Revisiting Kent Treble Bob Minor

At this point I decided to re-visit Kent Treble Bob Minor, hoping to use it to improve the skill of rapidly and reliably knowing my bells’ places. I had never previously succeeded in getting the Kent Places secure but other than these, Kent is plain hunt patterns with dodges as in Plain Bob.  My observations on Kent were:

  • Each pair has two plain hunting patterns at any one time, depending on the position of the treble. You switch patterns at an unfamiliar time as working bells do not dodge in 1-2 but do at the back.  
  • The Slow work has a rhythm to it.   While the slow bell leads the other hunts and while it's making seconds the other dodges.  I had learned to do this on 1-2 years ago.  Funnily enough, when I first rang 5-6 I struggled when the 5th was in the slow, and concluded that only my left hand had ever rung the slow work before!
  • If I am honest, Kent places just feel unnatural, and this is probably because they’re “wrong places”. One of the pair grinds to a halt in its hunting at a backstroke and stays put for the handstroke too.  As it does so, its partner catches up a blow towards it.  The first bell then moves on to the next place and the other steps back.   The first one then stays put again and the second catches up, regaining their original relative positions. It simply doesn’t “flow”.
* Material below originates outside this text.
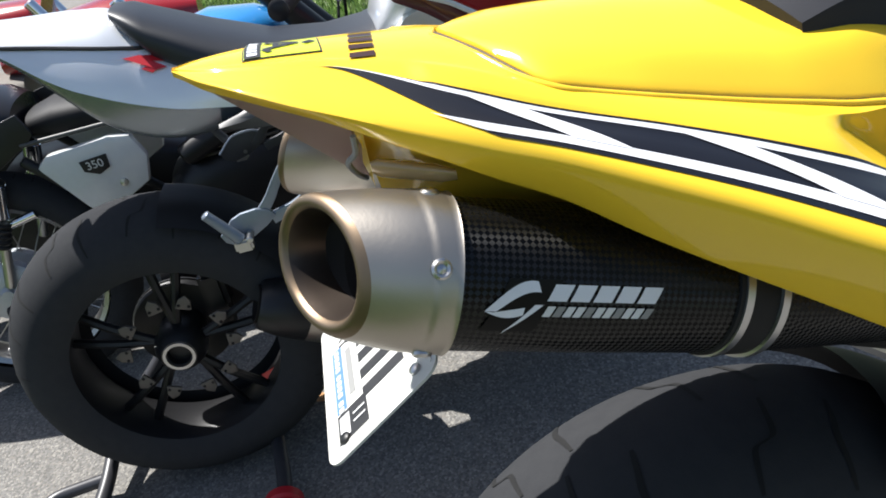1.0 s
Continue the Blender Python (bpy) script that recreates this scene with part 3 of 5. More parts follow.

Although the discipline of trying to get Kent right was useful in itself, it didn’t help in progressing as I was still essentially ringing by plain hunt patterns. I needed another way to address being able to reliably see my bells’ places and respond to them. I recalled an earlier exercise done with Peter Church & a fellow novice a few times – that of making 4ths in response to the treble being in 2-3 without considering what the method’s line* looked like. This had seemed a straightforward idea, but proved quite hard in execution; it clearly offered glimmers of light. I suddenly wondered if place notation, if not a tool to ultimately use on its own for handbell ringing, might offer a way through my barrier.